#### Objective
Transcribe the lines from the start of the data below through the line with "net(RIGHT, -HO +", word for word and nothing more.

#### Given material
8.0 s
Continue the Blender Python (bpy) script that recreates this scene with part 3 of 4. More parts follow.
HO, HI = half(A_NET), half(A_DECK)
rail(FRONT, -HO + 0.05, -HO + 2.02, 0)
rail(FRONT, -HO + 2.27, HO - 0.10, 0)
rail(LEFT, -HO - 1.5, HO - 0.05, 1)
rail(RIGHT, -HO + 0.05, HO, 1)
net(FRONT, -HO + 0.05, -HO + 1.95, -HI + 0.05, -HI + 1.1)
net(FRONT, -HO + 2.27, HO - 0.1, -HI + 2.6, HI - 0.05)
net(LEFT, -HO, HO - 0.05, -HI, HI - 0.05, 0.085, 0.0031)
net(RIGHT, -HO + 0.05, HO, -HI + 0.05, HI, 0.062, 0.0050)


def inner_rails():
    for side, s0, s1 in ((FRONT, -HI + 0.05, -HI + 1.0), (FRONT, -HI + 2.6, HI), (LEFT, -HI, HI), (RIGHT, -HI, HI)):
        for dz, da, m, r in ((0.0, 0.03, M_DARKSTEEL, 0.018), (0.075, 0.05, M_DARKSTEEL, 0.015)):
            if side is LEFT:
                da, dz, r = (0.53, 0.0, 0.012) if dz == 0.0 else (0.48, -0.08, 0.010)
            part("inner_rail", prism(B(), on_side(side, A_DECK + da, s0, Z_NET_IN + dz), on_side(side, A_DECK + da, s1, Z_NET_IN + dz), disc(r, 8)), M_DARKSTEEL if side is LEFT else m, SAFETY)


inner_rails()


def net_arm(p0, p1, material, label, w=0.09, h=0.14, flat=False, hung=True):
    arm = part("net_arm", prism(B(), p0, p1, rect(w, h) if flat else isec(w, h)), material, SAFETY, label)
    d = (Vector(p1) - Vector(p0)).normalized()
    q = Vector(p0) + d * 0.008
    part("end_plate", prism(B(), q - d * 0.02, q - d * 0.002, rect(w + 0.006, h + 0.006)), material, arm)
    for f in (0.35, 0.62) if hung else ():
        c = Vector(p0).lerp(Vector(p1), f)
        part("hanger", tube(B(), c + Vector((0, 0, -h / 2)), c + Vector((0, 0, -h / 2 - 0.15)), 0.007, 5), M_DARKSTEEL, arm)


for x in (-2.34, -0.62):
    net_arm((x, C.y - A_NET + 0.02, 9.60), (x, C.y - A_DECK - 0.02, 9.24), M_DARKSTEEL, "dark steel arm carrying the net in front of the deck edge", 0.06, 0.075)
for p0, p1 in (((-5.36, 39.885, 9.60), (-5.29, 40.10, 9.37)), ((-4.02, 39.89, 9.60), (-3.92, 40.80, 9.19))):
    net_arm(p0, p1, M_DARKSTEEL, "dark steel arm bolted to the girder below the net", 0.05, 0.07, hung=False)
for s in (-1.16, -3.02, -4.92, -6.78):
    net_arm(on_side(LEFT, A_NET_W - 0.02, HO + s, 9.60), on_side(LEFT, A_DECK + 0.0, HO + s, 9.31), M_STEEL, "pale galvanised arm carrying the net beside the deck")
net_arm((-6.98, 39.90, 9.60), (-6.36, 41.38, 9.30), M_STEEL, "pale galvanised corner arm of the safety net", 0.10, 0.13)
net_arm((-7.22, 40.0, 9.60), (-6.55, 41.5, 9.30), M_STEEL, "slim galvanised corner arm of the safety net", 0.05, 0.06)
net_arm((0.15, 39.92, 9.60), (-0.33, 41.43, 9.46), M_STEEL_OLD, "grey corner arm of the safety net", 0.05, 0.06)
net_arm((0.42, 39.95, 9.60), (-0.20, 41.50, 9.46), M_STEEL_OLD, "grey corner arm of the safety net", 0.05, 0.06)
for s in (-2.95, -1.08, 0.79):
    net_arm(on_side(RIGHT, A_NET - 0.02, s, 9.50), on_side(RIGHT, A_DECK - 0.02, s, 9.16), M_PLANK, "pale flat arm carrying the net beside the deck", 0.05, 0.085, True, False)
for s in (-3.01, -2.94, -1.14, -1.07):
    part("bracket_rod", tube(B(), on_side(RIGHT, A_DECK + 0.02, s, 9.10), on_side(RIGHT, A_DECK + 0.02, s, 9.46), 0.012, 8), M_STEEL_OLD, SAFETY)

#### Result
8.0 s
Continue the Blender Python (bpy) script that recreates this scene with part 3 of 4. More parts follow.
HO, HI = half(A_NET), half(A_DECK)
rail(FRONT, -HO + 0.05, -HO + 2.02, 0)
rail(FRONT, -HO + 2.27, HO - 0.10, 0)
rail(LEFT, -HO - 1.5, HO - 0.05, 1)
rail(RIGHT, -HO + 0.05, HO, 1)
net(FRONT, -HO + 0.05, -HO + 1.95, -HI + 0.05, -HI + 1.1)
net(FRONT, -HO + 2.27, HO - 0.1, -HI + 2.6, HI - 0.05)
net(LEFT, -HO, HO - 0.05, -HI, HI - 0.05, 0.085, 0.0031)
net(RIGHT, -HO + 0.05, HO, -HI + 0.05, HI, 0.062, 0.0050)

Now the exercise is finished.